** Begin RECORDS PROVIDED **

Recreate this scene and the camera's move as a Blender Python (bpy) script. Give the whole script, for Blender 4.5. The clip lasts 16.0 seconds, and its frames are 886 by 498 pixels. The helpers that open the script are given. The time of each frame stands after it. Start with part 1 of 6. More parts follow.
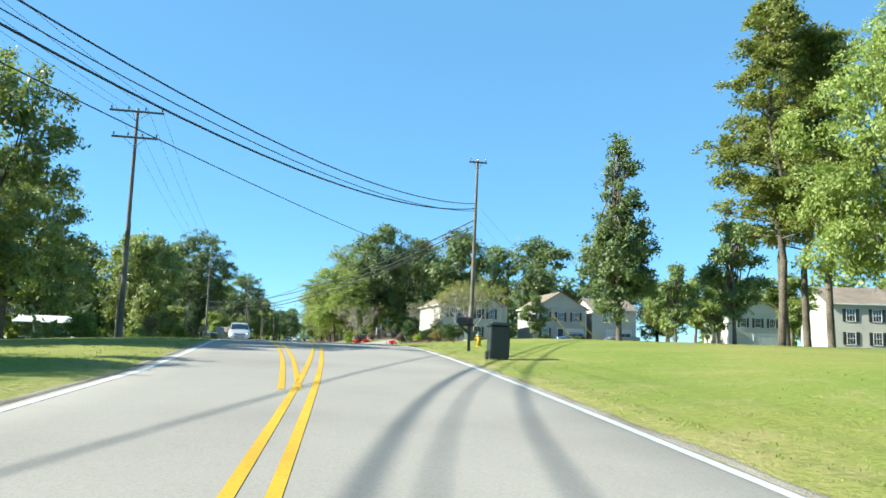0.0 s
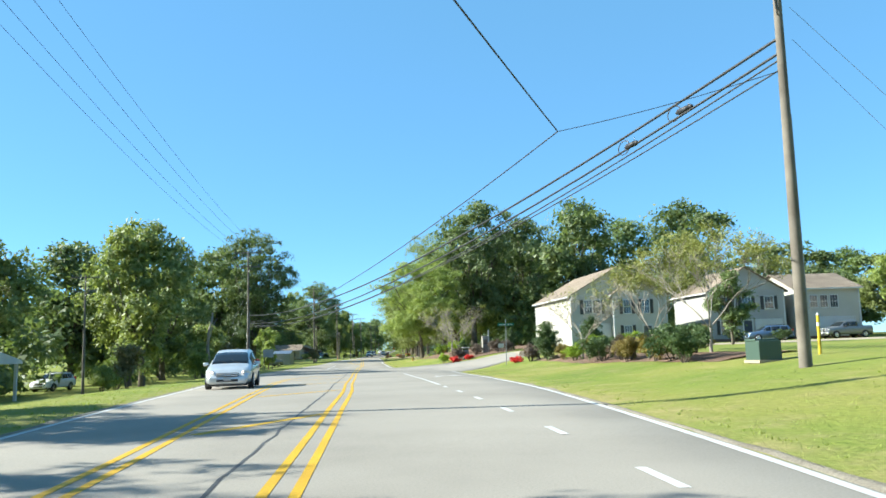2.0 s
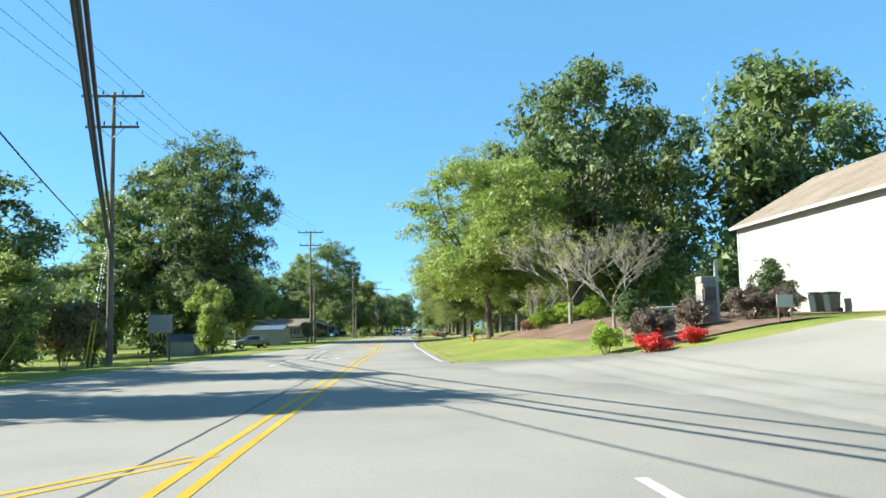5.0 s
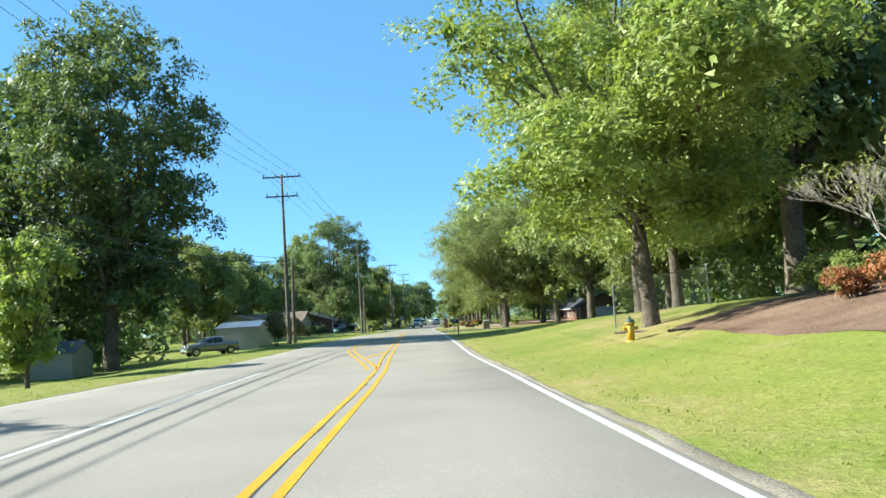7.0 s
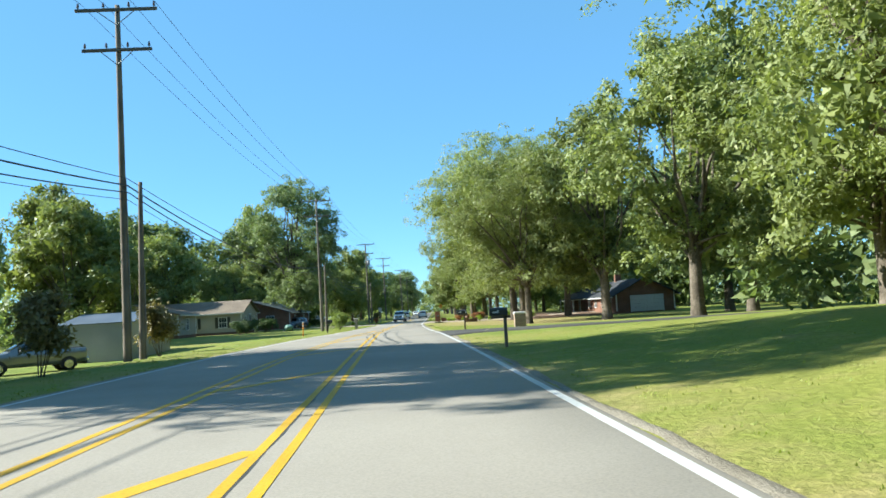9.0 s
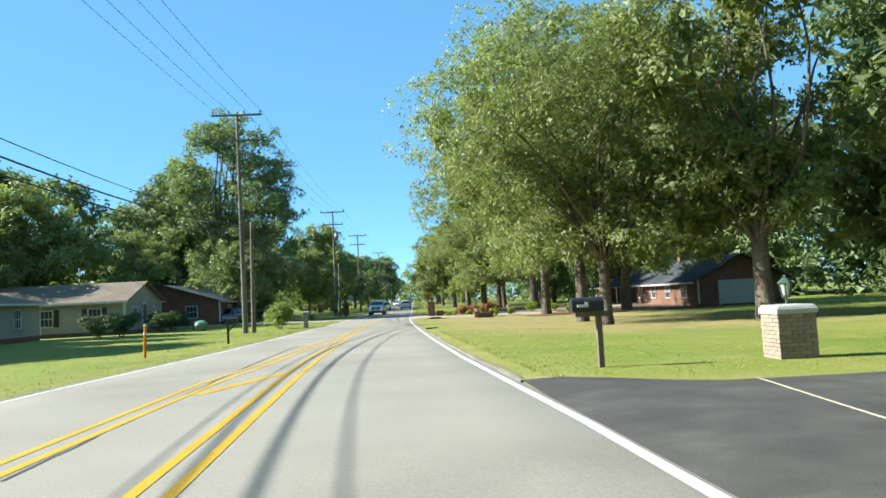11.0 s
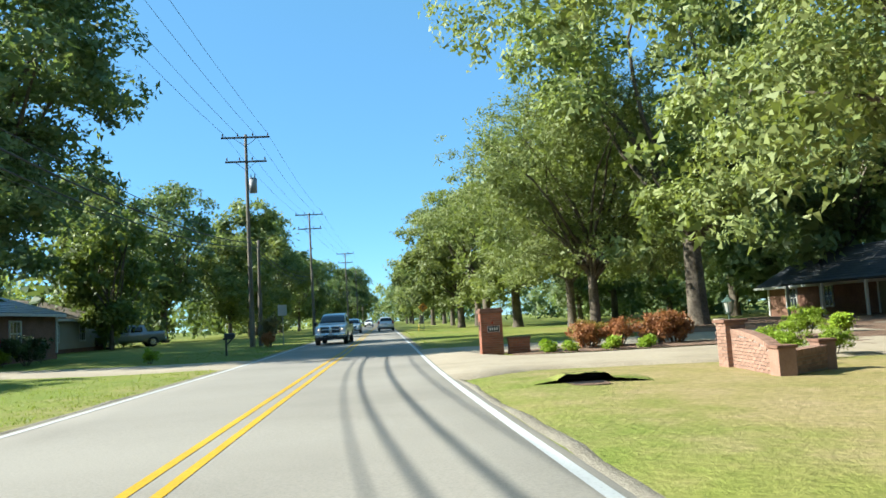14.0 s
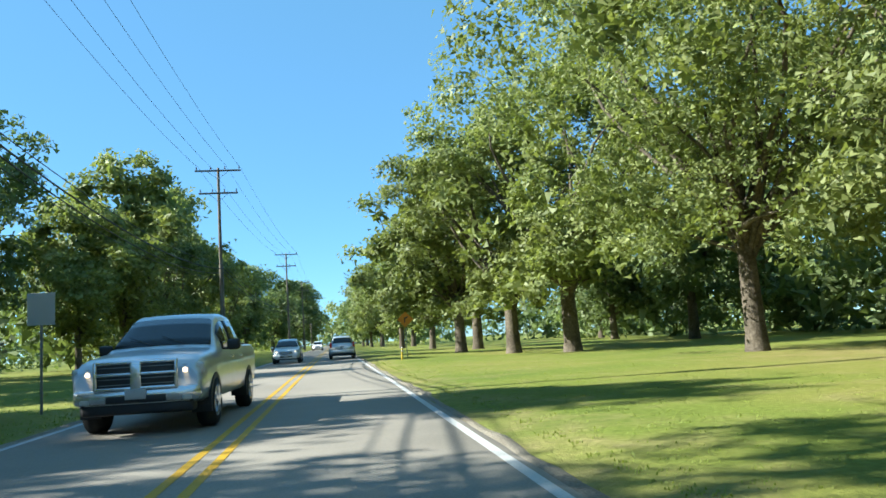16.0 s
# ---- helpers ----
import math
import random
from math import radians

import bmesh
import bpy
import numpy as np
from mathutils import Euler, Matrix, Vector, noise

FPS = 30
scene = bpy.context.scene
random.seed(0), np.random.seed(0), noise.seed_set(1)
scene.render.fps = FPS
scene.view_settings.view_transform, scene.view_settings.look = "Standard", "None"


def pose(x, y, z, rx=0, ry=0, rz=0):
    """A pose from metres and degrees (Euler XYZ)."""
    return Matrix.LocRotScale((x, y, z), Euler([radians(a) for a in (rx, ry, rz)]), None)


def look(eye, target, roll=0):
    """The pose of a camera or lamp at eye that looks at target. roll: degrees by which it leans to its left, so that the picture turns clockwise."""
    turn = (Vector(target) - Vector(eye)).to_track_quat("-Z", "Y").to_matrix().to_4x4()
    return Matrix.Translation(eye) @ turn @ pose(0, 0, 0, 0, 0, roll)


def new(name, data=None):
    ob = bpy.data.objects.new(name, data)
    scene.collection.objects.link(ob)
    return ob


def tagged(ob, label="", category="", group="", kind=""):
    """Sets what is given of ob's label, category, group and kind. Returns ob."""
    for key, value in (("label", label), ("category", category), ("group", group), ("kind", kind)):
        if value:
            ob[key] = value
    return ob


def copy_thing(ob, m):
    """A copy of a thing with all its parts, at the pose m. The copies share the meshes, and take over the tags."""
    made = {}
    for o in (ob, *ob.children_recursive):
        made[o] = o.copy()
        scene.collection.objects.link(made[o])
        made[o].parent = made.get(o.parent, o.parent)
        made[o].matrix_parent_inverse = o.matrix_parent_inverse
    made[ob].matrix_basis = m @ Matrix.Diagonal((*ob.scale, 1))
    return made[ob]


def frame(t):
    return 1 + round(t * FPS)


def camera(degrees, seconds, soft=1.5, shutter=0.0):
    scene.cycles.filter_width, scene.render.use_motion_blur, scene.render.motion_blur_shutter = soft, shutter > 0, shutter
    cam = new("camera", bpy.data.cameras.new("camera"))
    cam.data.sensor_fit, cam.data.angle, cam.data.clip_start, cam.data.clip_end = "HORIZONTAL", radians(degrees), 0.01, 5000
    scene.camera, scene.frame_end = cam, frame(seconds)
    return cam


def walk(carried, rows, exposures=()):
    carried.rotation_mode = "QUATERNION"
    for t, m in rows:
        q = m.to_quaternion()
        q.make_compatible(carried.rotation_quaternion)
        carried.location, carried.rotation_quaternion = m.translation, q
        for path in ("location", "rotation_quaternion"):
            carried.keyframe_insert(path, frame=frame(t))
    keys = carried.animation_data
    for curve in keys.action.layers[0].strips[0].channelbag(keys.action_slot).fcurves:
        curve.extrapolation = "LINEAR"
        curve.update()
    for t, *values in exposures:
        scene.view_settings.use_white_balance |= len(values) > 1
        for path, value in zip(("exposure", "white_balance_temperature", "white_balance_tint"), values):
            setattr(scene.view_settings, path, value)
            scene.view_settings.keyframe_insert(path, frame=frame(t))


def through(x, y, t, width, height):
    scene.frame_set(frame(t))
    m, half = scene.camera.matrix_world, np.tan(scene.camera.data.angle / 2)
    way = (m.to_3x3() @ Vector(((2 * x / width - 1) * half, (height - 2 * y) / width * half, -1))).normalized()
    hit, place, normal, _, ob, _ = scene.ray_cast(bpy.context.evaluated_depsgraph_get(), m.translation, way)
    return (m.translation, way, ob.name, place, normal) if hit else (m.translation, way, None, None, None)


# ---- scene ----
cam = camera(61.1, 16.0, 1.6)
METRES, EYE, TILT, LEAN, TURN = 285.0, 1.25, 7.1, -2.0, 0.0
ROWS = [
    (0.0, 0.0, 0.0, 0.0, 0.0, 0.0, -0.0),
    (0.5, -0.0042, 0.0338, -0.0029, 1.5, 0.2, 1.12),
    (1.0, -0.009, 0.0669, -0.0054, 3.64, 0.41, 2.52),
    (1.5, -0.0141, 0.0981, -0.0085, 4.9, 0.51, 3.91),
    (2.0, -0.0191, 0.1294, -0.0117, 6.05, 0.52, 4.37),
    (2.5, -0.0246, 0.1605, -0.0154, 6.51, 0.04, 4.55),
    (3.0, -0.0306, 0.1915, -0.0194, 6.77, -0.77, 4.53),
    (3.5, -0.0369, 0.2223, -0.0233, 7.0, -0.93, 4.66),
    (4.0, -0.0432, 0.2528, -0.0276, 7.55, -0.85, 4.54),
    (6.5, -0.0778, 0.4054, -0.0475, 9.54, -1.12, 5.0),
    (7.0, -0.0847, 0.4352, -0.0511, 9.43, -1.49, 6.7),
    (7.5, -0.0916, 0.465, -0.0551, 9.16, -1.91, 7.58),
    (8.0, -0.0981, 0.4943, -0.0588, 8.78, -2.03, 7.59),
    (8.5, -0.1044, 0.5242, -0.0621, 8.54, -2.01, 6.89),
    (11.0, -0.1352, 0.6709, -0.0792, 6.55, -3.09, 5.8),
    (11.5, -0.1416, 0.7013, -0.083, 6.05, -2.93, 5.84),
    (12.0, -0.1479, 0.7322, -0.087, 5.45, -2.74, 6.06),
    (12.5, -0.154, 0.7629, -0.0908, 5.07, -2.68, 6.04),
    (13.0, -0.1603, 0.7934, -0.0947, 4.76, -2.52, 5.93),
    (13.5, -0.1663, 0.8236, -0.0986, 4.57, -2.03, 5.81),
    (14.0, -0.172, 0.8537, -0.1024, 4.31, -1.77, 5.78),
    (14.5, -0.1777, 0.8843, -0.1061, 3.99, -1.44, 5.79),
    (15.0, -0.1833, 0.9141, -0.1099, 3.07, -1.11, 5.93),
    (15.5, -0.1882, 0.944, -0.1134, 1.86, -0.75, 5.75),
    (16.0, -0.1932, 0.9737, -0.117, 0.65, -0.44, 5.58),
]
walk(cam, [(t, pose(0, 0, EYE, TILT, LEAN, TURN) @ pose(METRES * x, METRES * y, METRES * z, 90 + pitch, roll, yaw)) for t, x, y, z, yaw, pitch, roll in ROWS], [(0, 1.6, 6100, 3.0), (16, 1.6, 6100, 3.0)])

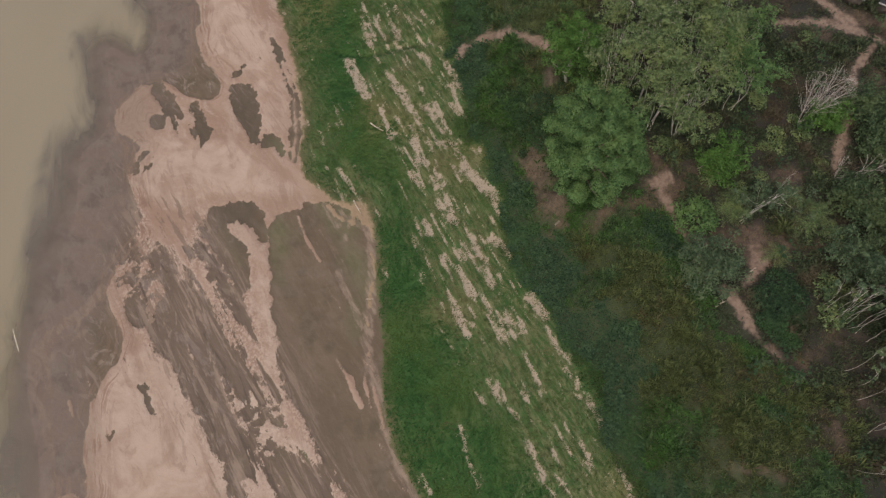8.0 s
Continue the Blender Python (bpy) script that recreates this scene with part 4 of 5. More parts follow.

** End RECORDS PROVIDED **

All of the entries need to be transcribed word for word; pictures are left out.

Recreate this scene and the camera's move as a Blender Python (bpy) script. Give the whole script, for Blender 4.5. The clip lasts 16.0 seconds, and its frames are 886 by 498 pixels. The helpers that open the script are given. The time of each frame stands after it. Start with part 1 of 6. More parts follow.
0.0 s
2.0 s
5.0 s
7.0 s
9.0 s
11.0 s
14.0 s
16.0 s
# ---- helpers ----
import math
import random
from math import radians

import bmesh
import bpy
import numpy as np
from mathutils import Euler, Matrix, Vector, noise

FPS = 30
scene = bpy.context.scene
random.seed(0), np.random.seed(0), noise.seed_set(1)
scene.render.fps = FPS
scene.view_settings.view_transform, scene.view_settings.look = "Standard", "None"


def pose(x, y, z, rx=0, ry=0, rz=0):
    """A pose from metres and degrees (Euler XYZ)."""
    return Matrix.LocRotScale((x, y, z), Euler([radians(a) for a in (rx, ry, rz)]), None)


def look(eye, target, roll=0):
    """The pose of a camera or lamp at eye that looks at target. roll: degrees by which it leans to its left, so that the picture turns clockwise."""
    turn = (Vector(target) - Vector(eye)).to_track_quat("-Z", "Y").to_matrix().to_4x4()
    return Matrix.Translation(eye) @ turn @ pose(0, 0, 0, 0, 0, roll)


def new(name, data=None):
    ob = bpy.data.objects.new(name, data)
    scene.collection.objects.link(ob)
    return ob


def tagged(ob, label="", category="", group="", kind=""):
    """Sets what is given of ob's label, category, group and kind. Returns ob."""
    for key, value in (("label", label), ("category", category), ("group", group), ("kind", kind)):
        if value:
            ob[key] = value
    return ob


def copy_thing(ob, m):
    """A copy of a thing with all its parts, at the pose m. The copies share the meshes, and take over the tags."""
    made = {}
    for o in (ob, *ob.children_recursive):
        made[o] = o.copy()
        scene.collection.objects.link(made[o])
        made[o].parent = made.get(o.parent, o.parent)
        made[o].matrix_parent_inverse = o.matrix_parent_inverse
    made[ob].matrix_basis = m @ Matrix.Diagonal((*ob.scale, 1))
    return made[ob]


def frame(t):
    return 1 + round(t * FPS)


def camera(degrees, seconds, soft=1.5, shutter=0.0):
    scene.cycles.filter_width, scene.render.use_motion_blur, scene.render.motion_blur_shutter = soft, shutter > 0, shutter
    cam = new("camera", bpy.data.cameras.new("camera"))
    cam.data.sensor_fit, cam.data.angle, cam.data.clip_start, cam.data.clip_end = "HORIZONTAL", radians(degrees), 0.01, 5000
    scene.camera, scene.frame_end = cam, frame(seconds)
    return cam


def walk(carried, rows, exposures=()):
    carried.rotation_mode = "QUATERNION"
    for t, m in rows:
        q = m.to_quaternion()
        q.make_compatible(carried.rotation_quaternion)
        carried.location, carried.rotation_quaternion = m.translation, q
        for path in ("location", "rotation_quaternion"):
            carried.keyframe_insert(path, frame=frame(t))
    keys = carried.animation_data
    for curve in keys.action.layers[0].strips[0].channelbag(keys.action_slot).fcurves:
        curve.extrapolation = "LINEAR"
        curve.update()
    for t, *values in exposures:
        scene.view_settings.use_white_balance |= len(values) > 1
        for path, value in zip(("exposure", "white_balance_temperature", "white_balance_tint"), values):
            setattr(scene.view_settings, path, value)
            scene.view_settings.keyframe_insert(path, frame=frame(t))


def through(x, y, t, width, height):
    scene.frame_set(frame(t))
    m, half = scene.camera.matrix_world, np.tan(scene.camera.data.angle / 2)
    way = (m.to_3x3() @ Vector(((2 * x / width - 1) * half, (height - 2 * y) / width * half, -1))).normalized()
    hit, place, normal, _, ob, _ = scene.ray_cast(bpy.context.evaluated_depsgraph_get(), m.translation, way)
    return (m.translation, way, ob.name, place, normal) if hit else (m.translation, way, None, None, None)


# ---- scene ----
cam = camera(61.1, 16.0, 1.6)
METRES, EYE, TILT, LEAN, TURN = 285.0, 1.25, 7.1, -2.0, 0.0
ROWS = [
    (0.0, 0.0, 0.0, 0.0, 0.0, 0.0, -0.0),
    (0.5, -0.0042, 0.0338, -0.0029, 1.5, 0.2, 1.12),
    (1.0, -0.009, 0.0669, -0.0054, 3.64, 0.41, 2.52),
    (1.5, -0.0141, 0.0981, -0.0085, 4.9, 0.51, 3.91),
    (2.0, -0.0191, 0.1294, -0.0117, 6.05, 0.52, 4.37),
    (2.5, -0.0246, 0.1605, -0.0154, 6.51, 0.04, 4.55),
    (3.0, -0.0306, 0.1915, -0.0194, 6.77, -0.77, 4.53),
    (3.5, -0.0369, 0.2223, -0.0233, 7.0, -0.93, 4.66),
    (4.0, -0.0432, 0.2528, -0.0276, 7.55, -0.85, 4.54),
    (6.5, -0.0778, 0.4054, -0.0475, 9.54, -1.12, 5.0),
    (7.0, -0.0847, 0.4352, -0.0511, 9.43, -1.49, 6.7),
    (7.5, -0.0916, 0.465, -0.0551, 9.16, -1.91, 7.58),
    (8.0, -0.0981, 0.4943, -0.0588, 8.78, -2.03, 7.59),
    (8.5, -0.1044, 0.5242, -0.0621, 8.54, -2.01, 6.89),
    (11.0, -0.1352, 0.6709, -0.0792, 6.55, -3.09, 5.8),
    (11.5, -0.1416, 0.7013, -0.083, 6.05, -2.93, 5.84),
    (12.0, -0.1479, 0.7322, -0.087, 5.45, -2.74, 6.06),
    (12.5, -0.154, 0.7629, -0.0908, 5.07, -2.68, 6.04),
    (13.0, -0.1603, 0.7934, -0.0947, 4.76, -2.52, 5.93),
    (13.5, -0.1663, 0.8236, -0.0986, 4.57, -2.03, 5.81),
    (14.0, -0.172, 0.8537, -0.1024, 4.31, -1.77, 5.78),
    (14.5, -0.1777, 0.8843, -0.1061, 3.99, -1.44, 5.79),
    (15.0, -0.1833, 0.9141, -0.1099, 3.07, -1.11, 5.93),
    (15.5, -0.1882, 0.944, -0.1134, 1.86, -0.75, 5.75),
    (16.0, -0.1932, 0.9737, -0.117, 0.65, -0.44, 5.58),
]
walk(cam, [(t, pose(0, 0, EYE, TILT, LEAN, TURN) @ pose(METRES * x, METRES * y, METRES * z, 90 + pitch, roll, yaw)) for t, x, y, z, yaw, pitch, roll in ROWS], [(0, 1.6, 6100, 3.0), (16, 1.6, 6100, 3.0)])

8.0 s
Continue the Blender Python (bpy) script that recreates this scene with part 4 of 5. More parts follow.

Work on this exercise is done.